= Viola Garvin =

English poet and literary editor

Viola Gerard Garvin (1 January 1898 – January 1969) was an English poet and literary editor at The Observer.

==Life and career==
Viola Garvin was born at Benwell on 1 January 1898, the eldest daughter of J. L. Garvin, later the long-time editor of The Observer; her older brother Gerard was killed in the First World War. She was named for Francis Thompson's "The Making of Viola" and for Viola Meynell, the subject of the poem. She was educated at South Hampstead High School and at Somerville College, Oxford, and then became assistant literary editor at The Observer in 1926; she later became literary editor, but was let go when her father's contract was not renewed in 1942. She also worked as a translator from the French: for example in 1930 of Jacques Chardonne's Eva and after leaving The Observer, of Romain Gary's Forest of Anger (1944), Rémy's The Messenger (1954) and Constantin de Grunwald's Peter the Great (1956).

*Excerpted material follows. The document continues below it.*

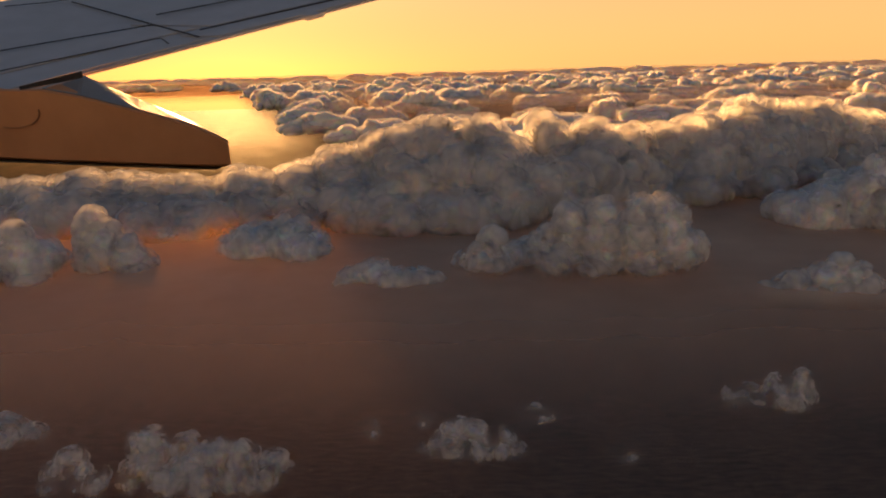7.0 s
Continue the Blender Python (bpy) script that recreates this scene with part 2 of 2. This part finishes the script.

In the 1920s and 1930s, she repeatedly went into debt. In the early 1930s she was in a relationship with Humbert Wolfe, a poet who also reviewed for The Observer, but he was married. She died in January 1969, aged 71.

==Publications==
Garvin published one volume of poetry, Dedication (1928), and many translations from the French, from The Life of Solomon (1929) by Edmond Fleg, to The Schooner (1959) by Freddy Drilhon. She assisted in the preparation for Alfred M. Gollin's The Observer and J.L. Garvin, 1908-1914: A Study in Great Editorship (1960).